• _PROBLEM STATEMENT_: Print the entire listing. Each line must match the original exactly.

• _INFORMATION PROVIDED_:
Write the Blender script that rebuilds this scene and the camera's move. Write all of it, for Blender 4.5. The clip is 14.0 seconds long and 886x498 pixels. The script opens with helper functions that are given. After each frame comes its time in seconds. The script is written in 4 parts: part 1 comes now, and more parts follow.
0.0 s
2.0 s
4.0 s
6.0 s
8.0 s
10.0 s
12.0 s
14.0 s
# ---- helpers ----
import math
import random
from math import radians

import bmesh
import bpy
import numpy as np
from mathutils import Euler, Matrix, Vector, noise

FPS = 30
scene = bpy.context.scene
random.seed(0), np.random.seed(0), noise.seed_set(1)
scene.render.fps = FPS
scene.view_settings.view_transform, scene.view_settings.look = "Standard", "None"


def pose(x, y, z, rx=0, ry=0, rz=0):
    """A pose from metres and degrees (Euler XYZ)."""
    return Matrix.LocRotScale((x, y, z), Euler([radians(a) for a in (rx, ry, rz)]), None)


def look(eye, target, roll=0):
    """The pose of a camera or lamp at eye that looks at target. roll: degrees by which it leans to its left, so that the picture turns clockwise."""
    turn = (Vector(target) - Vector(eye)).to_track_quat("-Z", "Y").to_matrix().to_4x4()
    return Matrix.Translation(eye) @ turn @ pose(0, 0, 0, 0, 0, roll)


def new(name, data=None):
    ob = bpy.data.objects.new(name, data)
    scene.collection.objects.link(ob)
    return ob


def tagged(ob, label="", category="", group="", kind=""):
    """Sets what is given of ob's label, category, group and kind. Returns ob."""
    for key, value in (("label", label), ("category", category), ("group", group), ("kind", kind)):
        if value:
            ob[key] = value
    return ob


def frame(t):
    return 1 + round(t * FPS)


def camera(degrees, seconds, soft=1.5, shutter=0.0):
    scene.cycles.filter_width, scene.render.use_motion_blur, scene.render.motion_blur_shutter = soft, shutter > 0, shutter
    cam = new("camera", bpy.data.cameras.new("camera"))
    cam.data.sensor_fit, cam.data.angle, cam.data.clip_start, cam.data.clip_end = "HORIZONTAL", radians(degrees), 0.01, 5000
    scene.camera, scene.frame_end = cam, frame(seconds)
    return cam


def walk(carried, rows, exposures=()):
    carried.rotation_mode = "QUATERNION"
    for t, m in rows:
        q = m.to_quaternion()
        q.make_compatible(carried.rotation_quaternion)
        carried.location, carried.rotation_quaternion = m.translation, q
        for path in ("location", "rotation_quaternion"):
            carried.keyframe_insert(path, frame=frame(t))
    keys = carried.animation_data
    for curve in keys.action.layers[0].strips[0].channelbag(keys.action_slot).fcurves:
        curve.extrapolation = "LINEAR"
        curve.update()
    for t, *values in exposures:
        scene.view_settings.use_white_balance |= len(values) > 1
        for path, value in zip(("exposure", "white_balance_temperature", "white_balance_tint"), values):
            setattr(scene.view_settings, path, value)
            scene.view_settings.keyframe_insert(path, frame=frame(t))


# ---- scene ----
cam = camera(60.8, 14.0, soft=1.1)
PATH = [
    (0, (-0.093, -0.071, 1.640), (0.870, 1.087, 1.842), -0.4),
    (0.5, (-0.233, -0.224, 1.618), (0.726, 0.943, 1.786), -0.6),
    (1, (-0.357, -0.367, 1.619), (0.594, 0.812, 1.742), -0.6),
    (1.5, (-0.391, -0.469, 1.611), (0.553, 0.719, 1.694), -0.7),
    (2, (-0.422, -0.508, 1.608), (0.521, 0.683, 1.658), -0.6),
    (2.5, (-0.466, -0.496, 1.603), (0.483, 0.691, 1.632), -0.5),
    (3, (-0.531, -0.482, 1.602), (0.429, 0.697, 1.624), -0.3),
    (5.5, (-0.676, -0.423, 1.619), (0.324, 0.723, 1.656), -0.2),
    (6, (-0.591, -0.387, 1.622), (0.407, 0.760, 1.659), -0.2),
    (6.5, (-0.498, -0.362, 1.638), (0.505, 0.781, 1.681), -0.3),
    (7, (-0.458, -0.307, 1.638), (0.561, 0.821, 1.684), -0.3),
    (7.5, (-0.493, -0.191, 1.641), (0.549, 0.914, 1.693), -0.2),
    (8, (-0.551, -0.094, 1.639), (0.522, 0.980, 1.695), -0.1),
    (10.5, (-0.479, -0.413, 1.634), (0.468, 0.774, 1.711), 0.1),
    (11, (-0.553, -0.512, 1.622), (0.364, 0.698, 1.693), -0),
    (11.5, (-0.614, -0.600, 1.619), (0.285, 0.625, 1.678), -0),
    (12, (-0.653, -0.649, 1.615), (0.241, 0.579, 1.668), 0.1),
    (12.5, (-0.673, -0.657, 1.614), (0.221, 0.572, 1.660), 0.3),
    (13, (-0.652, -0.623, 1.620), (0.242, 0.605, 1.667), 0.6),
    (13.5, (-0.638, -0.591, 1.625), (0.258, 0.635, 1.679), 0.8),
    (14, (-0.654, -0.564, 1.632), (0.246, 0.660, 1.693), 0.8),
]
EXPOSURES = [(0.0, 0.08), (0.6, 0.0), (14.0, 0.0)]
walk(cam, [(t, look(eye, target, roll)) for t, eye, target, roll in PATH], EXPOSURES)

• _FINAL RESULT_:
Write the Blender script that rebuilds this scene and the camera's move. Write all of it, for Blender 4.5. The clip is 14.0 seconds long and 886x498 pixels. The script opens with helper functions that are given. After each frame comes its time in seconds. The script is written in 4 parts: part 1 comes now, and more parts follow.
0.0 s
2.0 s
4.0 s
6.0 s
8.0 s
10.0 s
12.0 s
14.0 s
# ---- helpers ----
import math
import random
from math import radians

import bmesh
import bpy
import numpy as np
from mathutils import Euler, Matrix, Vector, noise

FPS = 30
scene = bpy.context.scene
random.seed(0), np.random.seed(0), noise.seed_set(1)
scene.render.fps = FPS
scene.view_settings.view_transform, scene.view_settings.look = "Standard", "None"


def pose(x, y, z, rx=0, ry=0, rz=0):
    """A pose from metres and degrees (Euler XYZ)."""
    return Matrix.LocRotScale((x, y, z), Euler([radians(a) for a in (rx, ry, rz)]), None)


def look(eye, target, roll=0):
    """The pose of a camera or lamp at eye that looks at target. roll: degrees by which it leans to its left, so that the picture turns clockwise."""
    turn = (Vector(target) - Vector(eye)).to_track_quat("-Z", "Y").to_matrix().to_4x4()
    return Matrix.Translation(eye) @ turn @ pose(0, 0, 0, 0, 0, roll)


def new(name, data=None):
    ob = bpy.data.objects.new(name, data)
    scene.collection.objects.link(ob)
    return ob


def tagged(ob, label="", category="", group="", kind=""):
    """Sets what is given of ob's label, category, group and kind. Returns ob."""
    for key, value in (("label", label), ("category", category), ("group", group), ("kind", kind)):
        if value:
            ob[key] = value
    return ob


def frame(t):
    return 1 + round(t * FPS)


def camera(degrees, seconds, soft=1.5, shutter=0.0):
    scene.cycles.filter_width, scene.render.use_motion_blur, scene.render.motion_blur_shutter = soft, shutter > 0, shutter
    cam = new("camera", bpy.data.cameras.new("camera"))
    cam.data.sensor_fit, cam.data.angle, cam.data.clip_start, cam.data.clip_end = "HORIZONTAL", radians(degrees), 0.01, 5000
    scene.camera, scene.frame_end = cam, frame(seconds)
    return cam


def walk(carried, rows, exposures=()):
    carried.rotation_mode = "QUATERNION"
    for t, m in rows:
        q = m.to_quaternion()
        q.make_compatible(carried.rotation_quaternion)
        carried.location, carried.rotation_quaternion = m.translation, q
        for path in ("location", "rotation_quaternion"):
            carried.keyframe_insert(path, frame=frame(t))
    keys = carried.animation_data
    for curve in keys.action.layers[0].strips[0].channelbag(keys.action_slot).fcurves:
        curve.extrapolation = "LINEAR"
        curve.update()
    for t, *values in exposures:
        scene.view_settings.use_white_balance |= len(values) > 1
        for path, value in zip(("exposure", "white_balance_temperature", "white_balance_tint"), values):
            setattr(scene.view_settings, path, value)
            scene.view_settings.keyframe_insert(path, frame=frame(t))


# ---- scene ----
cam = camera(60.8, 14.0, soft=1.1)
PATH = [
    (0, (-0.093, -0.071, 1.640), (0.870, 1.087, 1.842), -0.4),
    (0.5, (-0.233, -0.224, 1.618), (0.726, 0.943, 1.786), -0.6),
    (1, (-0.357, -0.367, 1.619), (0.594, 0.812, 1.742), -0.6),
    (1.5, (-0.391, -0.469, 1.611), (0.553, 0.719, 1.694), -0.7),
    (2, (-0.422, -0.508, 1.608), (0.521, 0.683, 1.658), -0.6),
    (2.5, (-0.466, -0.496, 1.603), (0.483, 0.691, 1.632), -0.5),
    (3, (-0.531, -0.482, 1.602), (0.429, 0.697, 1.624), -0.3),
    (5.5, (-0.676, -0.423, 1.619), (0.324, 0.723, 1.656), -0.2),
    (6, (-0.591, -0.387, 1.622), (0.407, 0.760, 1.659), -0.2),
    (6.5, (-0.498, -0.362, 1.638), (0.505, 0.781, 1.681), -0.3),
    (7, (-0.458, -0.307, 1.638), (0.561, 0.821, 1.684), -0.3),
    (7.5, (-0.493, -0.191, 1.641), (0.549, 0.914, 1.693), -0.2),
    (8, (-0.551, -0.094, 1.639), (0.522, 0.980, 1.695), -0.1),
    (10.5, (-0.479, -0.413, 1.634), (0.468, 0.774, 1.711), 0.1),
    (11, (-0.553, -0.512, 1.622), (0.364, 0.698, 1.693), -0),
    (11.5, (-0.614, -0.600, 1.619), (0.285, 0.625, 1.678), -0),
    (12, (-0.653, -0.649, 1.615), (0.241, 0.579, 1.668), 0.1),
    (12.5, (-0.673, -0.657, 1.614), (0.221, 0.572, 1.660), 0.3),
    (13, (-0.652, -0.623, 1.620), (0.242, 0.605, 1.667), 0.6),
    (13.5, (-0.638, -0.591, 1.625), (0.258, 0.635, 1.679), 0.8),
    (14, (-0.654, -0.564, 1.632), (0.246, 0.660, 1.693), 0.8),
]
EXPOSURES = [(0.0, 0.08), (0.6, 0.0), (14.0, 0.0)]
walk(cam, [(t, look(eye, target, roll)) for t, eye, target, roll in PATH], EXPOSURES)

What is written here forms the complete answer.